Task requirements - Retype only what runs from the first line of the listing to the line holding "return np.concatenate(vs), np.concatenate(ts)", both included. Do not retype the pictures.

Supplied data -
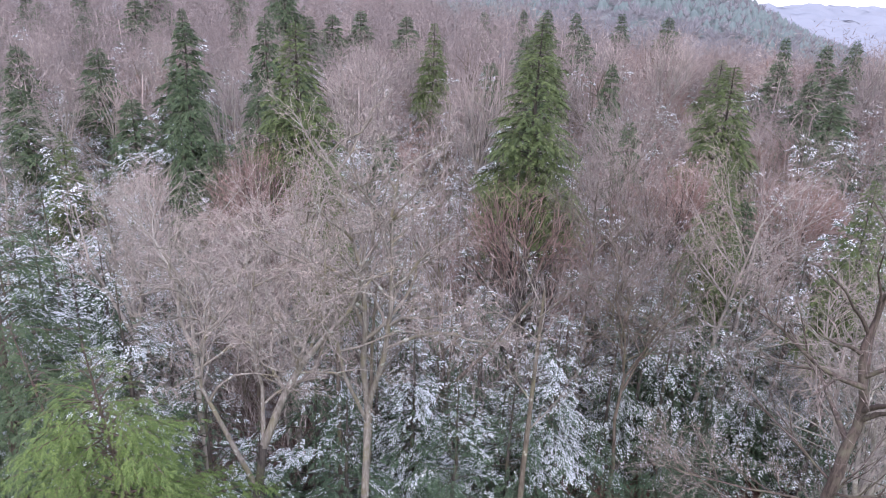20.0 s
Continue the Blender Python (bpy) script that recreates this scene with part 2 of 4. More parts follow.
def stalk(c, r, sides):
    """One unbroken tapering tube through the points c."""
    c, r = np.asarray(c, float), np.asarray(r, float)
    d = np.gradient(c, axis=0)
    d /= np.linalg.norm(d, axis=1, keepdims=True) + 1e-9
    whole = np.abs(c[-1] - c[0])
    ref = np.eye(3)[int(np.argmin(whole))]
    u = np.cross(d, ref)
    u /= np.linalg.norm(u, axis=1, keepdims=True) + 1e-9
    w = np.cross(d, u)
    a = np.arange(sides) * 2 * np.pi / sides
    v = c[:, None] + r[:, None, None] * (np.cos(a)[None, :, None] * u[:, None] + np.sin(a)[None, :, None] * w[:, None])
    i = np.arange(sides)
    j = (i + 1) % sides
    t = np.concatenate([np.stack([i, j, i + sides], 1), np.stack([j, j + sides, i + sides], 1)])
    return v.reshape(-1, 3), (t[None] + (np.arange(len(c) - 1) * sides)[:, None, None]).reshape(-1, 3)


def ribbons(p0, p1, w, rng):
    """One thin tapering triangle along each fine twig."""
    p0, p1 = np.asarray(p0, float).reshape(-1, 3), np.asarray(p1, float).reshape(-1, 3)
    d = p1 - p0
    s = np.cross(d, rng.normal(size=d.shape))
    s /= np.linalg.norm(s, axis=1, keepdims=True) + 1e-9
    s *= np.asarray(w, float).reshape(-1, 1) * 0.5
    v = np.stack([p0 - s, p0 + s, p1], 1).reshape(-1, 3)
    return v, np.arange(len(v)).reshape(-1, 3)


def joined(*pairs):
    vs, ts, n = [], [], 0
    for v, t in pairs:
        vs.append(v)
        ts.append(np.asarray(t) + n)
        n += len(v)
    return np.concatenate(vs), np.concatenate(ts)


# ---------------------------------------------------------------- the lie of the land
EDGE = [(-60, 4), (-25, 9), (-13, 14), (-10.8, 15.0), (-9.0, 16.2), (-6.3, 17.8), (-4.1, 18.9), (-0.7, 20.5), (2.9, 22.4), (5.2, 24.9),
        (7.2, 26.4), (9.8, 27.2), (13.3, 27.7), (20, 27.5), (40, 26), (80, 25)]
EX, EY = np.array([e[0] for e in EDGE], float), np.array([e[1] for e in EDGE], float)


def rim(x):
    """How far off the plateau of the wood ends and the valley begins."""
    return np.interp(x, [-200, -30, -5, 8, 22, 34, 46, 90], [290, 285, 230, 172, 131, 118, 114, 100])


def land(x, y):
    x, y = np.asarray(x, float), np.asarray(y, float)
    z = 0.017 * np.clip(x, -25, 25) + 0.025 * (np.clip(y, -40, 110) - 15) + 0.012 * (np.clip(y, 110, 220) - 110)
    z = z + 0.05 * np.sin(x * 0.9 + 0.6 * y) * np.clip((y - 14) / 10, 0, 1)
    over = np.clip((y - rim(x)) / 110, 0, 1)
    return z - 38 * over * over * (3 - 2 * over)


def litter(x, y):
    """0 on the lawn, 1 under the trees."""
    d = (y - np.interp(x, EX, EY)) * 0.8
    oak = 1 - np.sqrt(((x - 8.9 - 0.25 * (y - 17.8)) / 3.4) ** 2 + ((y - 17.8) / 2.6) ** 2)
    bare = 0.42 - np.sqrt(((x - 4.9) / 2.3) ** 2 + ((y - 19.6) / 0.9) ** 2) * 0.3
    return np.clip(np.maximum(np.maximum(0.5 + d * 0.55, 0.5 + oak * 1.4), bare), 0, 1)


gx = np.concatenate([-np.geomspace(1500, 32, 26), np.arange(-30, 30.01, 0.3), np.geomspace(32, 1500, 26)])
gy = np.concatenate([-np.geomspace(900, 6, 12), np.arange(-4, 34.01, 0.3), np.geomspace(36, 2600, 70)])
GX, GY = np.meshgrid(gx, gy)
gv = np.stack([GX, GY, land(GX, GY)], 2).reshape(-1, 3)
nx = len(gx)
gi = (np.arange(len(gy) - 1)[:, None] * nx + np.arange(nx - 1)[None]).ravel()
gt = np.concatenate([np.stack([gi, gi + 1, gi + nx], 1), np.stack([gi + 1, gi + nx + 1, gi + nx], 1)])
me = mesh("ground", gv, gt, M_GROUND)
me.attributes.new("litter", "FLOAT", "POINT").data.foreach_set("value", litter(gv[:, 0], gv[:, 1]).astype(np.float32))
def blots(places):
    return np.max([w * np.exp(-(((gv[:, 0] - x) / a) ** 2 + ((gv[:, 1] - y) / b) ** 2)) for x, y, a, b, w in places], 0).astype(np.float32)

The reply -
20.0 s
Continue the Blender Python (bpy) script that recreates this scene with part 2 of 4. More parts follow.
def stalk(c, r, sides):
    """One unbroken tapering tube through the points c."""
    c, r = np.asarray(c, float), np.asarray(r, float)
    d = np.gradient(c, axis=0)
    d /= np.linalg.norm(d, axis=1, keepdims=True) + 1e-9
    whole = np.abs(c[-1] - c[0])
    ref = np.eye(3)[int(np.argmin(whole))]
    u = np.cross(d, ref)
    u /= np.linalg.norm(u, axis=1, keepdims=True) + 1e-9
    w = np.cross(d, u)
    a = np.arange(sides) * 2 * np.pi / sides
    v = c[:, None] + r[:, None, None] * (np.cos(a)[None, :, None] * u[:, None] + np.sin(a)[None, :, None] * w[:, None])
    i = np.arange(sides)
    j = (i + 1) % sides
    t = np.concatenate([np.stack([i, j, i + sides], 1), np.stack([j, j + sides, i + sides], 1)])
    return v.reshape(-1, 3), (t[None] + (np.arange(len(c) - 1) * sides)[:, None, None]).reshape(-1, 3)


def ribbons(p0, p1, w, rng):
    """One thin tapering triangle along each fine twig."""
    p0, p1 = np.asarray(p0, float).reshape(-1, 3), np.asarray(p1, float).reshape(-1, 3)
    d = p1 - p0
    s = np.cross(d, rng.normal(size=d.shape))
    s /= np.linalg.norm(s, axis=1, keepdims=True) + 1e-9
    s *= np.asarray(w, float).reshape(-1, 1) * 0.5
    v = np.stack([p0 - s, p0 + s, p1], 1).reshape(-1, 3)
    return v, np.arange(len(v)).reshape(-1, 3)


def joined(*pairs):
    vs, ts, n = [], [], 0
    for v, t in pairs:
        vs.append(v)
        ts.append(np.asarray(t) + n)
        n += len(v)
    return np.concatenate(vs), np.concatenate(ts)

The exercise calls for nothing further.